How many species of plants are there in the universe? Scientists have predicted to be a number just shy of 400,000 and a large proportion of that number is endangered or are already extinct.
How many of us belong to Homo Sapiens, or at least call ourselves humans? The number is more than 7 billion and it is on the rise. The vegetation is dwindling fast on our planet, thanks to our insatiable desire of over consumption and exploiting our mother Earth.
Is this what we envisage? Have we become so blithe in our approach towards life that we have started taking nature for granted? The Last Leaf shapes our lost vision by presenting all that could be left if we continue to give in to our illusions of more want. It is a psychological journey of fallen, withered, trampled down, plucked leaves taken across different regions of the world across the background of man-made structures of gravel, concrete and the naturally occurring soil. It has been developed digitally using the approach of an early photography process which gives a tarnished and faded look to the leaves. These abstracts of leaves lying motionless on the ground with a somber calm makes us wary of our own uncertain future. This is an archival long-term work which is also to be presented as a zine and an installation.

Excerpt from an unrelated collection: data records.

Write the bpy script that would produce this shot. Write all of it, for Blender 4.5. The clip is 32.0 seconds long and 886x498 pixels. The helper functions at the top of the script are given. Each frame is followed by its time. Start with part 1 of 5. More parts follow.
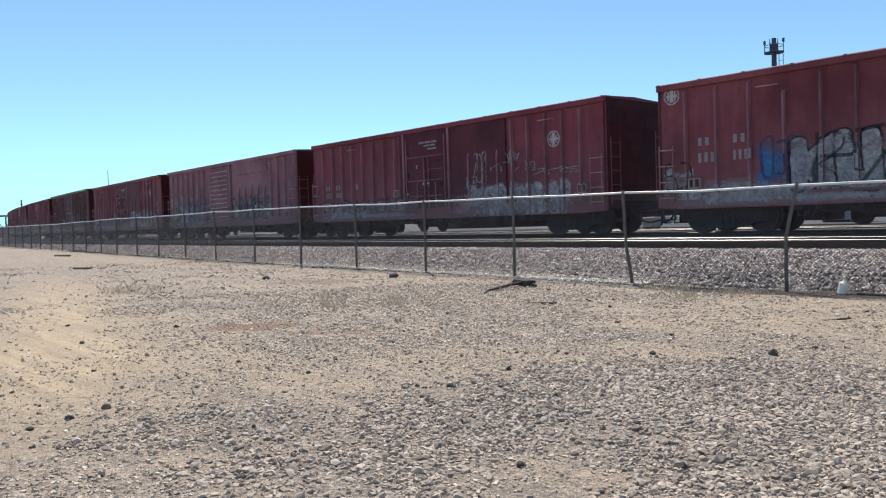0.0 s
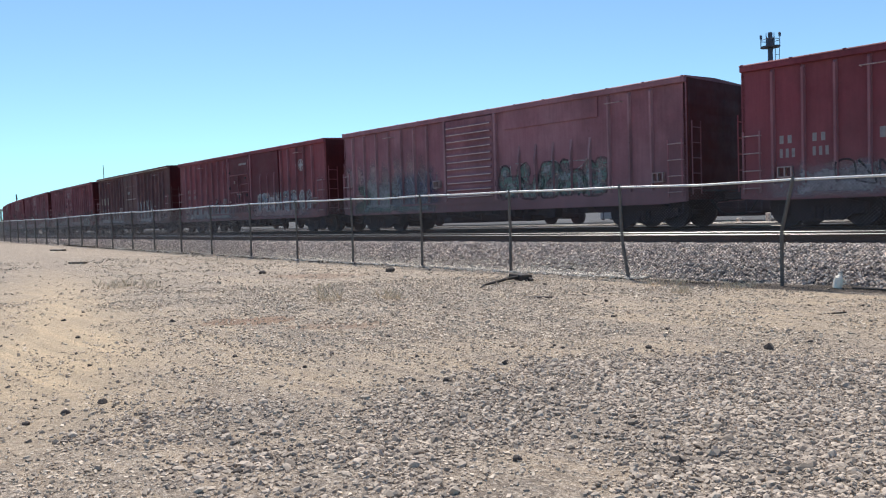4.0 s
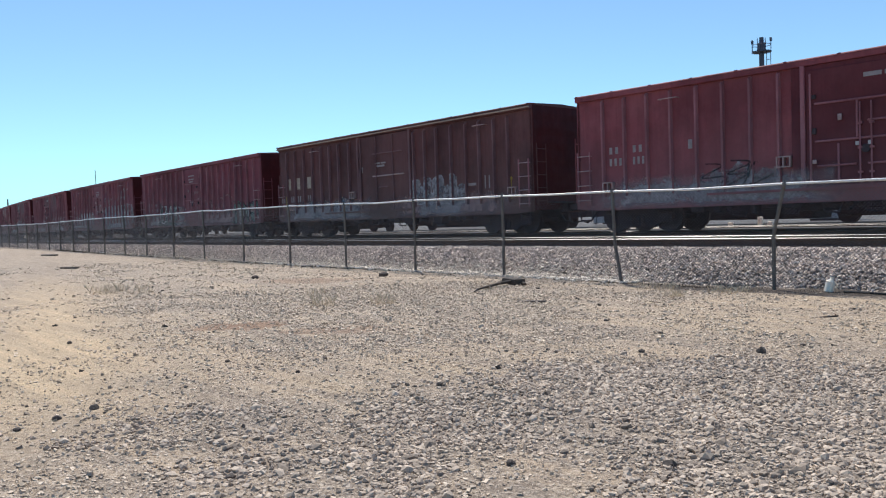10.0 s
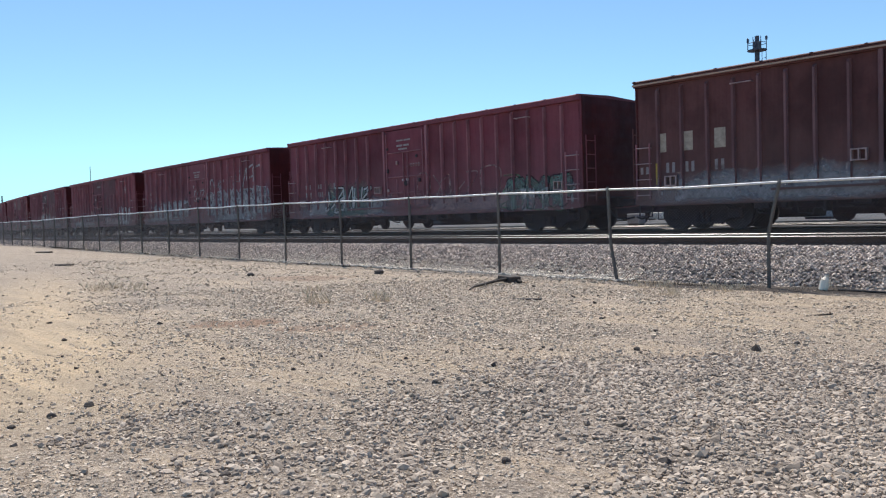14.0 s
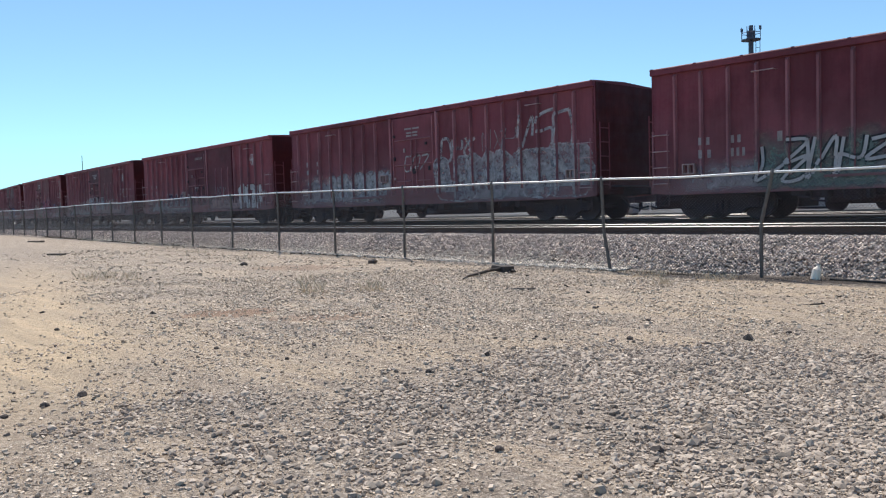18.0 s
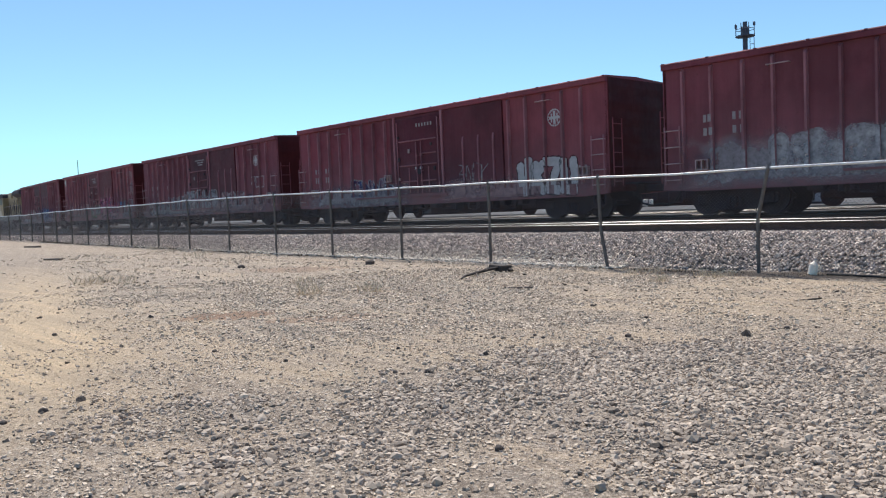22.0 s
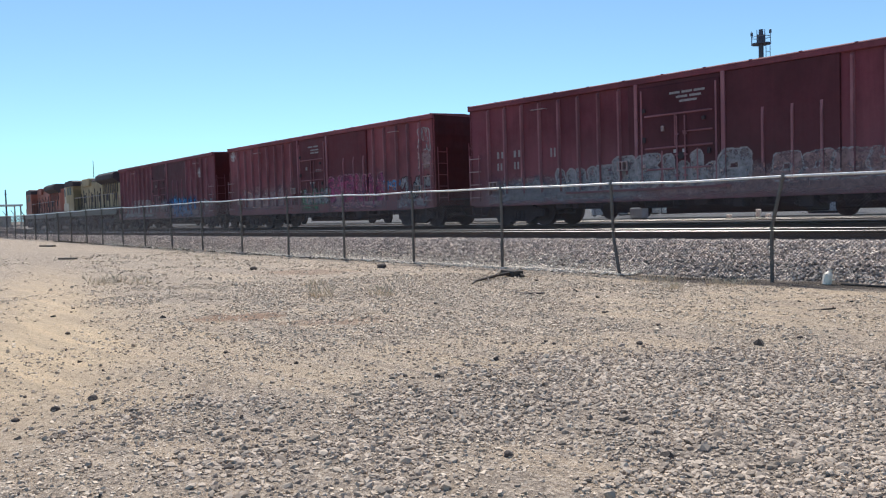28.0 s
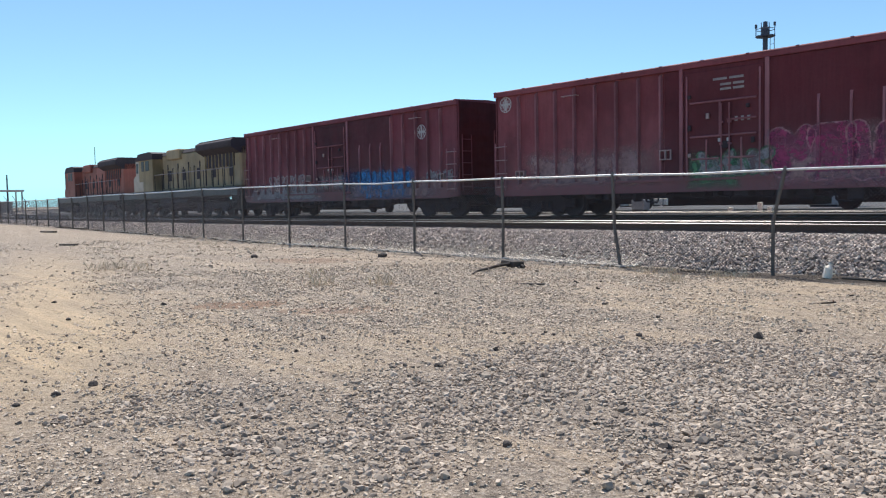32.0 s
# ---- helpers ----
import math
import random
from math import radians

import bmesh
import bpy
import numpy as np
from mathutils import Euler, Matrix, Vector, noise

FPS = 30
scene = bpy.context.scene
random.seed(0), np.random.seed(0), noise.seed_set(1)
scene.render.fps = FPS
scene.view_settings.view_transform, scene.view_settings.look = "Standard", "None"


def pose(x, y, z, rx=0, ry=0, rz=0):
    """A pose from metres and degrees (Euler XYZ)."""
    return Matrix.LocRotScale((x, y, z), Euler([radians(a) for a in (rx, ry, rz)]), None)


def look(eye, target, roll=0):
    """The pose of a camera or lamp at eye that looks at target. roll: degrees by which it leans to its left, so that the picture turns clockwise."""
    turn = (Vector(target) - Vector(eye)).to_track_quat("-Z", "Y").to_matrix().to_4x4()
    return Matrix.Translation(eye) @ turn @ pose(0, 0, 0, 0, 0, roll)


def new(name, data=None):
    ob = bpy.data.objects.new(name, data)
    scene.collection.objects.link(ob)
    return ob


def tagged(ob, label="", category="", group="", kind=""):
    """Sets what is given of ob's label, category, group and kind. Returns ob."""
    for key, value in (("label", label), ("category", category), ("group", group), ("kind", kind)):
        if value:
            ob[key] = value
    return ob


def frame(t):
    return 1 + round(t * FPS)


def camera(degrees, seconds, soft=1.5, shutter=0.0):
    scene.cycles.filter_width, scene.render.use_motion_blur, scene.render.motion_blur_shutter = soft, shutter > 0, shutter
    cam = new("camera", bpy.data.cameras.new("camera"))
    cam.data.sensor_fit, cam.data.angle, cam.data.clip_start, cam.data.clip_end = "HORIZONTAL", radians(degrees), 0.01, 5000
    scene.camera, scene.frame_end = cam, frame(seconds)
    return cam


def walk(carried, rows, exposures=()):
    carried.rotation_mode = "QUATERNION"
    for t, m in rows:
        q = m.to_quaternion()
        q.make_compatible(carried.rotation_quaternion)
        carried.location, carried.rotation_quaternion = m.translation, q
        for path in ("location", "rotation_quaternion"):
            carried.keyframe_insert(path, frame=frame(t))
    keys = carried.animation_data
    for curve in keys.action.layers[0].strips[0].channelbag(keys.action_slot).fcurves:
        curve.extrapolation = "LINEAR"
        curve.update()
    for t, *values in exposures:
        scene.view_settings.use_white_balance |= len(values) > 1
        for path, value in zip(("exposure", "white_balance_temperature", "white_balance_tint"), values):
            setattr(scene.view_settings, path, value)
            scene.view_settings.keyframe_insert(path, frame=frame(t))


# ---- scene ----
# ---- the line: arc length s along the train's track, o across it (away from the camera), z up ----
R, YT, GRADE = 610.9, 19.594, 0.0037


def rail_z(s):
    return 1.005 + GRADE * max(-110.0, min(25.0, s))


def P(s, o, z):
    th = s / R
    return Vector(((R - o) * math.sin(th), YT + R - (R - o) * math.cos(th), z))


def so_of(x, y):
    dy = YT + R - y
    return math.atan2(x, dy) * R, R - math.hypot(x, dy)


def ground_z(x, y):
    return 0.15 + 0.0065 * min(42.0, max(0.0, -x - 8))


def lot_fr(x, y):
    """Places on the lot: metres out from the camera's spot towards the north-west, metres to the right of that line."""
    return -0.718 * x + 0.696 * y, 0.696 * x + 0.718 * y


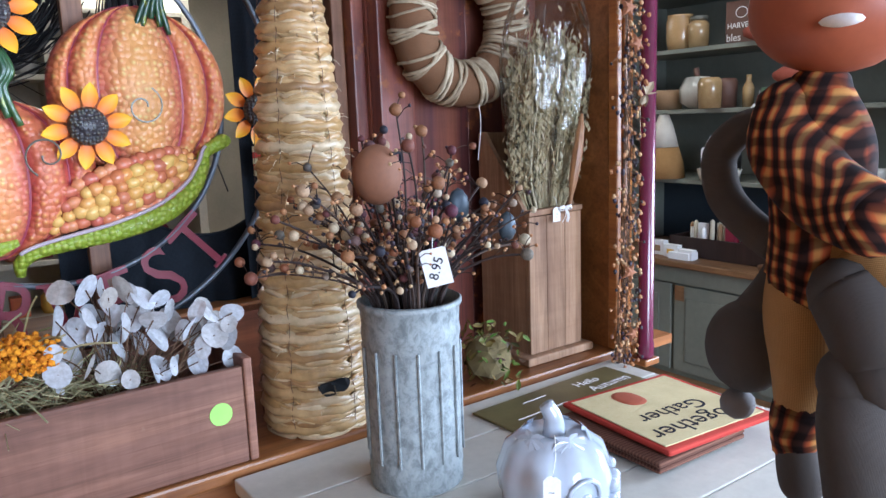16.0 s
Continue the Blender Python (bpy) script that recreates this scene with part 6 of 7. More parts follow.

This also has another deep-seated meaning for us. As a man, one is always intrigued by the forms, textures, and colors of leaves, so diverse they are that they remind us of our own diversity. The repetition in the narrative has been used to reflect this notion. What is magical is that they are one of the building elements of a plant, nourish it and help it grow as well. If we as humans can also build a positive ecosystem devoid of ego and differences, how wonderful would the world be. To let go of the hatred and embrace the diversity to help each other grow as a race. Is this too much to ask for? These are questions that we need to introspect for all the answers lie within us. Death of these leaves is synonymous to the death of the human body too. What do we want to be remembered as? Who do we want to be remembered as?
About Debmalya Ray Choudhuri
Debmalya Ray Choudhuri (b. 1992) is a writer, visual artist and documentary story teller from India currently based in New York. He sees the visual medium as a reflection of his soul and portrays the world according to his own interpretation. He has published his work in magazines and platforms in India like Better Photography India, Inspiro India, Asian Photography magazine, etc and also international publications on The Guardian, The BBC, The Telegraph UK, Nat Geo, Invisible Photographer Asia,MonoVisions, contemporary art platforms like Phroom magazine,Feature Shoot, Lensculture. He has displayed across the country and abroad like Blank Wall gallery,Athens, India Habitat Center, Focas Photo festival Scotland, Edinburgh Napier University, Rochester Fringe Festival,etc. He also received several awards in the course of his ongoing journey, notable ones being honorable mentions in Neutral Density Awards 2016, International Photographer of the Year 2016, International Photography Awards(IPA), Sony World Photo Awards 2016. He believes that true happiness comes with an honest intent. He, has tried to maintain that through his work, which is often shaped by the experiences that he has had: his images are often dark and mysterious and then at other times, soaked in reverie. He was awarded as emerging photographer from Calcutta by Prafulla Dahanukar Art Foundation, Mumbai and has also been part of national art residencies with the Piramal Foundation, Mumbai. He was a part of a contemporary art movement across India called The Narrative Arts movement (2017).He was also selected for the prestigious mentorship program of Invisible Photographer Asia and now wants to carry on and explore his vision further on his long-term projects apart from the commissioned work.